New uploads on my YouTube page.
They are from a Christmas show made by the Danish music and comedy group De Nattergale. (The name is a Danish pun combining "The Nightingales" with "The Madmen". Sort of.) I think their music is great. But I imagine that most of the excellent humor is lost if you don't speak Danish. Of the great ideas of the show was that these "nisser" (It's a Scandinavian/Danish thing.) are from the US, and so they speak English... but not really. They speak it atrociously bad, with inch-thick Danish accent, and with like every third word in actual Danish. Trust me, it's hilarious. :)
I discovered to my great horror that there was nothing from that show on YouTube. So I carefully isolated, ripped, and uploaded these from the DVD. I think they will be appreciated by the many Danish fans and help the sales of the DVD. When this show aired in the early nineties, everybody spoke in the catch phrases.
8 comments:
Hey, I just discovered I understand Dansk!

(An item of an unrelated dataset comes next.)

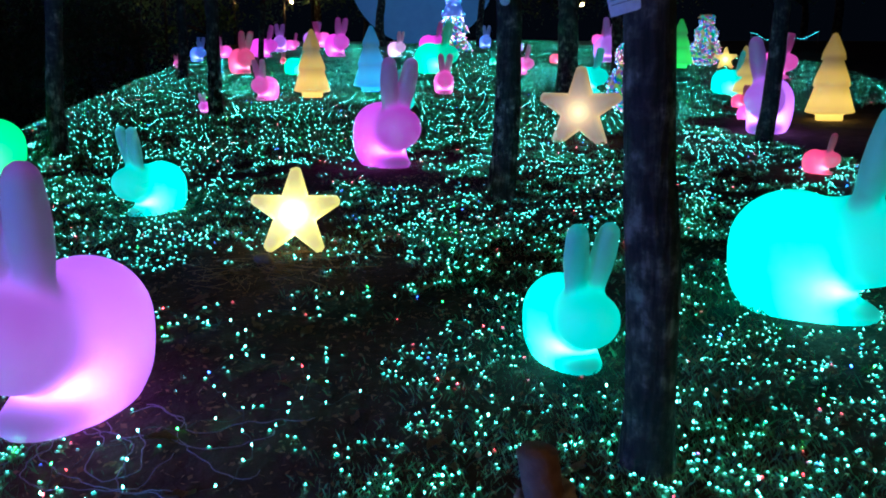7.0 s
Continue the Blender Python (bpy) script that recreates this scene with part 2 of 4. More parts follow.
# ---- rabbits ----
def rabbit_mesh():
    """A milky plastic rabbit seat, nose towards +x, ears 0.79 m high: smooth blend of rounded volumes, skinned by surface nets."""
    h = 0.016
    X, Y, Z = np.meshgrid(np.arange(-0.30, 0.52, h), np.arange(-0.26, 0.262, h), np.arange(-0.05, 0.86, h), indexing="ij")

    def ell(c, r, tilt=0.0):
        ct, st = math.cos(tilt), math.sin(tilt)
        x, y, z = X - c[0], Y - c[1], Z - c[2]
        x, z = ct * x + st * z, -st * x + ct * z
        k0 = np.sqrt((x / r[0]) ** 2 + (y / r[1]) ** 2 + (z / r[2]) ** 2)
        k1 = np.sqrt((x / r[0] ** 2) ** 2 + (y / r[1] ** 2) ** 2 + (z / r[2] ** 2) ** 2) + 1e-9
        return k0 * (k0 - 1) / k1

    def blend(a, b, k):
        t = np.clip(0.5 + 0.5 * (b - a) / k, 0, 1)
        return b * (1 - t) + a * t - k * t * (1 - t)

    def ear(s):
        a, b = np.array((0.235, s * 0.050, 0.40)), np.array((0.312, s * 0.090, 0.735))
        ab = b - a
        t = np.clip(((X - a[0]) * ab[0] + (Y - a[1]) * ab[1] + (Z - a[2]) * ab[2]) / ab.dot(ab), 0, 1)
        r = 0.043 + 0.021 * np.sin(t * 2.6)
        return np.sqrt((1.18 * (X - a[0] - t * ab[0])) ** 2 + (0.92 * (Y - a[1] - t * ab[1])) ** 2 + (Z - a[2] - t * ab[2]) ** 2) - r

    body = blend(ell((0.0, 0, 0.255), (0.232, 0.195, 0.215)), ell((-0.03, 0, 0.12), (0.185, 0.165, 0.15)), 0.08)
    foot = ell((0.13, 0, 0.034), (0.205, 0.150, 0.062), -0.06)
    head = blend(ell((0.285, 0, 0.282), (0.175, 0.162, 0.148), 0.30), ell((0.20, 0, 0.36), (0.095, 0.10, 0.10)), 0.07)
    d = blend(blend(body, foot, 0.11), head, 0.065)
    d = blend(d, np.minimum(ear(1), ear(-1)), 0.035)
    d = np.maximum(d, -(Z - 0.0))
    # surface nets
    inside = d < 0
    n = np.array(d.shape)
    corners = [(i, j, k) for i in (0, 1) for j in (0, 1) for k in (0, 1)]
    cell = lambda a, c: a[c[0]:n[0] - 1 + c[0], c[1]:n[1] - 1 + c[1], c[2]:n[2] - 1 + c[2]]
    cnt = sum(cell(inside, c).astype(int) for c in corners)
    act = (cnt > 0) & (cnt < 8)
    pos, wt = np.zeros((*act.shape, 3)), np.zeros(act.shape)
    for a in corners:
        for ax in range(3):
            if a[ax] == 0:
                b = tuple(v + (1 if q == ax else 0) for q, v in enumerate(a))
                da, db = cell(d, a), cell(d, b)
                cross = (da < 0) != (db < 0)
                t = np.where(cross, da / np.where(cross, da - db, 1), 0)
                for q in range(3):
                    pos[..., q] += np.where(cross, a[q] + (t if q == ax else 0), 0)
                wt += cross
    ids = -np.ones(act.shape, int)
    idx = np.argwhere(act)
    ids[act] = np.arange(len(idx))
    p = pos[act] / wt[act][:, None]
    vs = (idx + p) * h + np.array((X[0, 0, 0], Y[0, 0, 0], Z[0, 0, 0]))
    fs = []
    for ax in range(3):
        u, v = [(1, 2), (2, 0), (0, 1)][ax]
        sl = [slice(1, n[q] - 1) for q in range(3)]
        sl[ax] = slice(0, n[ax] - 1)
        sl2 = list(sl)
        sl2[ax] = slice(1, n[ax])
        A, B = inside[tuple(sl)], inside[tuple(sl2)]
        off = np.array([1, 1, 1])
        off[ax] = 0
        for loc in np.argwhere(A != B):
            c = loc + off
            q = []
            for du, dv in ((0, 0), (-1, 0), (-1, -1), (0, -1)):
                cc = c.copy()
                cc[u] += du
                cc[v] += dv
                q.append(int(ids[tuple(cc)]))
            fs.append(q if A[tuple(loc)] else q[::-1])
    me = pymesh("rabbit_lamp", vs, fs, None, True)
    bm = bmesh.new()
    bm.from_mesh(me)
    for _ in range(4):
        free = [v for v in bm.verts if v.co.z > 0.004]
        bmesh.ops.smooth_vert(bm, verts=free, factor=0.5, use_axis_x=True, use_axis_y=True, use_axis_z=True)
    bm.to_mesh(me)
    bm.free()
    return me


RABBIT = rabbit_mesh()
SHELLS = {}


def rabbit(x, y, heading, scale, colour, power, label, sink=0.0):
    key = (colour, power)
    if key not in SHELLS:
        # glow painted from two imagined bulbs, with shade on toe, chin and ears
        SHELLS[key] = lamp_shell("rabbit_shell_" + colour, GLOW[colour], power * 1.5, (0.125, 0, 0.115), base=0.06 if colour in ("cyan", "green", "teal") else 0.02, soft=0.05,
                                 second=((-0.02, 0, 0.25), power * 0.85), shade_edge=(0.17, 0.19, 0.27))
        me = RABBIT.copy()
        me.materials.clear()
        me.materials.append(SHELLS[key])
        SHELLS[key] = me
    ob = new("rabbit_lamp", SHELLS[key])
    ob.matrix_world = pose(x, y, land(x, y) - 0.012 - sink, 0, 0, heading) @ Matrix.Diagonal((scale, scale, scale, 1))
    tagged(ob, label, "lamp", "rabbit lamps")
    return ob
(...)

I like the picture quality of your rips. Much better than U-Choob in general.
Here's a sketch from a Finnish comedy show called Kummeli. It's about a guy who is suffering terrible Hang Over (English subtitles).
"I like the picture quality of your rips."
Thanks. It seems that if you overshoot the quality needed, you can achieve high quality in the end product. Meaning I rip them to higher resolution and bandwidth than seems necessary.
Eolake claimed: "little people or Santa's helpers. It's a Danish thing."
Huh? The elv myth has been alive throughout northern Europe at least a couple thousand years. This includes countries such as Estonia, Lithuania and Latvia.
If you must place its origin somewhere in the map, I believe folklorists currently would have it somewhere in the eastern parts of what's currently known as Russia. It came to Denmark from either Norway or Sweden.
Sheesh!
If you follow the links, it's explained. I meant the connection between nisser and Christmas has Danish origins.
Besides, they are not elves. I should probably not have said "little people".
I understand but I strongly doubt it. The Swedes have their jultomten, Finns have joulutonttu, etc.
The word "nisse" may be originally Danish, but the concept of Santas helpers is present in the pagan folklore of all Scandinavian countries and many Eastern European countries.
The Santa myth has pagan origins as do Santas helpers. However, the helpers' original role during pagan times was somewhat different -- more sinister. They have been repurposed into the Santa story. Just like the original Yule Bock was repurposed into what we currently know as the Christian Santa Claus.
They are called Santa's elves in English, but 'tomten' and 'tonttu' and so on in other languages.
Depending on the country there are variations on how they are said to look and act. So even while the Dansk version of the myth has its special features this doesn't change the fact that the story has been known throughout Northern Europe from pre-historic times. I see no evidence that it would have its origins specifically in Denmark.
"In the eastern parts of what's currently known as Russia"?
I thought the island of Flores was in Indonesia? ;-)
"The Santa myth has pagan origins"
Quite true. His red costume was a Coca-Cola advertising idea.
Eolake said...
I should probably not have said "little people".
Right. You should've said "vertically different".